Microsoft ha ignorato il problema per circa tre mesi dopo la segnalazione da parte dei due hacker, avvenuta a Marzo, ritornando poi sui suoi passi e pagando un bug bounty per la loro scoperta. A Luglio è arrivata la prima patch , sotto forma di una lista di chiavi revocate e installate da installare nel firmware della scheda madre. Un tentativo maldestro , poiché questa lista viene comunque consultata solo dopo che la policy incriminata è ormai caricata. In ogni caso i due hacker hanno ora aggiornato il loro script di installazione , adesso in grado di dotare qualsiasi sistema di questa backdoor, anche quelli con la patch di Luglio.
@never_released @TheWack0lian #rtchurch pic.twitter.com/qltdM2XKBm
– Neo Anderson (@neobiscuit) 11 agosto 2016
I ricercatori sono convinti che per Microsoft sarà impossibile rimediare al problema senza andare incontro ad un harakiri . “Gli attaccanti possono semplicemente effettuare il downgrade del boot manager a versioni che non effettuano il controllo della lista di revoca. Microsoft non può revocare questi bootloader precedenti, se lo facesse renderebbe inservibili milioni di CD d’installazione, partizioni di ripristino, backup di Windows, e altro ancora”, scrivono nel loro advisory. Gli utenti che volevano sbloccare il bootloader del proprio Surface RT hanno accolto questa novità con entusiasmo, così come gli utenti Windows Phone alla prospettiva di poter applicare questo bypass anche sui loro smartphone. Si tratta invece di una brutta notizia per chi faceva affidamento su Secure Boot per consentire l’avvio solo di un sistema digitalmente firmato in proprio. Matthew Garrett, il principale sviluppatore Linux del codice UEFI/Secure Boot, suggerisce di disinstallare le chiavi Microsoft se il proprio sistema deve avviare solo Linux.

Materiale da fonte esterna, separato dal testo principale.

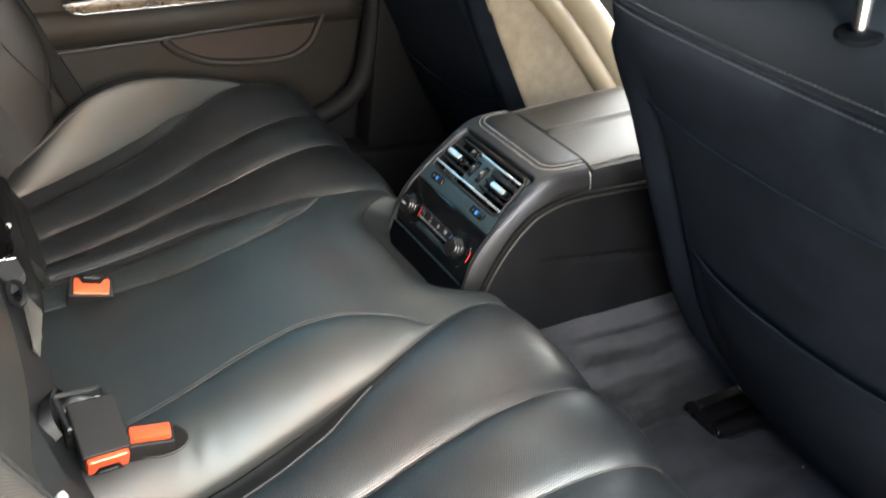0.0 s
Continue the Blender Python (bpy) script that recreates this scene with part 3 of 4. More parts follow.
def rear_bench():
    bench = thing("rear_bench_seat", (-0.4, 0, 0.0), "black leather rear bench with perforated fluted cushions and backrest", "car seat")
    part("seat_base", prism([(-0.78, 0.02), (-0.05, 0.02), (-0.03, 0.16), (-0.78, 0.16)], 'y', -0.74, 0.74, 0.01), M_PLASTIC, bench)
    for s in (-1, 1):
        # the near bolster is dropped and its leather darkened, to look shaded
        h_bol = H_BOL if s > 0 else (lambda x: H_BOL(x) - 0.20 * smoothstep(-0.40, -0.22, x))
        foot = (lambda x: H_OUT(x) + 0.016 * (1 - smoothstep(-0.32, -0.24, x))) if s > 0 else H_OUT
        cushion_panel(bench, "centre_bolster", Y_TEE, Y_MID, zero, H_MID, 0.010, 22, M_LEATHER, s, rise=lambda t: 1 - (1 - t) ** 2.6, label="smooth black leather bolster beside the middle seat")
        # gussets in the darkened leather, for the shade between bolster and flutes
        cushion_panel(bench, "gusset", Y_TEE, Y_IN, H_GUS, zero, -0.004, 8, M_SHADED, s, label="sunken leather gusset, colour darkened for shade")
        cushion_panel(bench, "flute", Y_IN, Y_ONE, zero, H_ONE, 0.016, 16, M_PERF, s, label="perforated black leather seat flute")
        cushion_panel(bench, "flute", Y_ONE, Y_TWO, H_ONE, H_ONE, 0.017, 16, M_PERF, s, label="perforated black leather seat flute")
        cushion_panel(bench, "flute", Y_TWO, outer(Y_OUT, s), H_ONE, H_OUT, 0.017, 16, M_PERF, s, label="perforated black leather seat flute")
        cushion_panel(bench, "gusset", outer(Y_OUT, s), outer(Y_BOL, s), H_OUT, foot, -0.003, 6, M_SHADED, s, label="sunken leather gusset, colour darkened for shade")
        cushion_panel(bench, "side_bolster", outer(Y_BOL, s), outer(Y_RIM, s), foot, h_bol, 0.008, 16, M_LEATHER if s > 0 else M_SHADED, s, rise=lambda t: math.sin(t * math.pi / 2) ** 0.9, label="raised smooth leather side bolster")
        cushion_panel(bench, "side_facing", outer(Y_RIM, s), outer(Y_END, s), h_bol, lambda x: h_bol(x) - 0.03, 0.006, 8, M_LEATHER if s > 0 else M_SHADED, s)
        part("piping", tube([p + Vector((0, 0, 0.001)) for p in seam_line(Y_IN, zero, s, -0.70, -0.285)], 0.0024, 8), M_PIPING, bench)
        part("piping", tube([p + Vector((0, 0, 0.001)) for p in seam_line(outer(Y_OUT, s), H_OUT, s, -0.70, -0.275)], 0.0024, 8), M_PIPING, bench)
        # paler tubes stand in for light caught along the flute seams
        for line, h in ((Y_ONE, H_ONE), (Y_TWO, H_ONE)):
            part("seam", tube([p + Vector((0, 0, 0.0015)) for p in seam_line(line, h, s, -0.70, -0.01, 0.0015)], 0.0014, 6), M_LEATHER_SOFT, bench)
        def beside(o):
            def h(x):
                w = Y_TEE(x) - Y_MID(x) if o > 0 else 2 * Y_MID(x)
                t = min(0.5, abs(o) / max(0.01, abs(w)))
                return H_MID(x) + (0.010 * min(1.0, abs(w) / 0.05) if o > 0 else 0.006) * (1 - (1 - 2 * t) ** 2) ** 0.65 + 0.0012
            return seam_line(Y_MID, h, s, -0.66, -0.185, o)
        bm = bmesh.new()
        for o in (-0.0042, 0.0042):
            stitches(beside(o), 0.0058, 0.0038, 0.0006, bm=bm)
        part("stitching", bm, M_DARKSTITCH if s < 0 else M_HEM, bench, "double row of grey stitching")
        part("seam", tube(seam_line(Y_MID, lambda x: H_MID(x) + 0.0006, s, -0.68, -0.168), 0.0011, 6), M_SHADED, bench)
        y_bol, y_rim = outer(Y_BOL, s), outer(Y_RIM, s)
        face_y = lambda x, t: y_bol(x) + (y_rim(x) - y_bol(x)) * t
        face_h = lambda x, t: foot(x) + (h_bol(x) - foot(x)) * math.sin(t * math.pi / 2) ** 0.9 + 0.008 * min(1.0, abs(y_rim(x) - y_bol(x)) / 0.05) * (1 - (2 * t - 1) ** 2) ** 0.65
        bm = bmesh.new()
        for t in (0.66, 0.78):
            stitches(seam_line(lambda x: face_y(x, t), lambda x: face_h(x, t) + 0.0012, s, -0.66, -0.16), 0.0062, 0.0044, 0.0008, bm=bm)
        part("stitching", bm, M_DARKSTITCH, bench, "double row of grey stitching")
        part("seam", tube(seam_line(lambda x: face_y(x, 0.72), lambda x: face_h(x, 0.72) + 0.0006, s, -0.68, -0.15), 0.0016, 6), M_LEATHER_SOFT, bench)
    cushion_panel(bench, "middle_seat", lambda x: -Y_MID(x), Y_MID, H_MID, H_MID, 0.006, 96, M_LEATHER, 1, label="smooth black leather middle seat")
    # stitched hem round the console
    row = min(range(len(CUSHION)), key=lambda i: abs(CUSHION[i].x + 0.072) + (CUSHION[i].z < 0.3))
    hem = [cushion_at(row, y, 0.0028 + 0.0058 * (1 - (y / 0.2) ** 2)) for y in (0.170 * math.sin(a) for a in np.linspace(-1.34, 1.50, 135))]
    part("stitching", stitches(hem, 0.0050, 0.0037, 0.0010), M_HEM, bench, "stitching round the console notch, darkened for its puckers")
    # black block stands in for shade in the crevice behind the cushion
    part("crevice_block", box((-0.668, 0.355, 0.276), (0.040, 0.43, 0.050), 0.018, seg=4), M_MATTBLACK, bench, "black block standing in for the dark crevice")
    backrest(bench)
    return bench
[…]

Più di tutto, gli scopritori della vulnerabilità ci tengono a fare di questa un esempio eclatante di cosa accadrebbe se l’FBI ottenesse le backdoor per legge per le quali spinge da tempo : “questo è un perfetto esempio, da mondo reale, del perchè la vostra idea di una chiave passepartout tenuta al sicuro sia pessima! Persone più intelligenti di me ve lo ripetono da tempo, ancora non capite? Microsoft ha implementato esattamente questa chiave universale, ed è caduta in mani altrui per la stupidità di Microsoft stessa! Ora, cosa pensate che succederà se tutti dovranno produrre una chiave del genere?”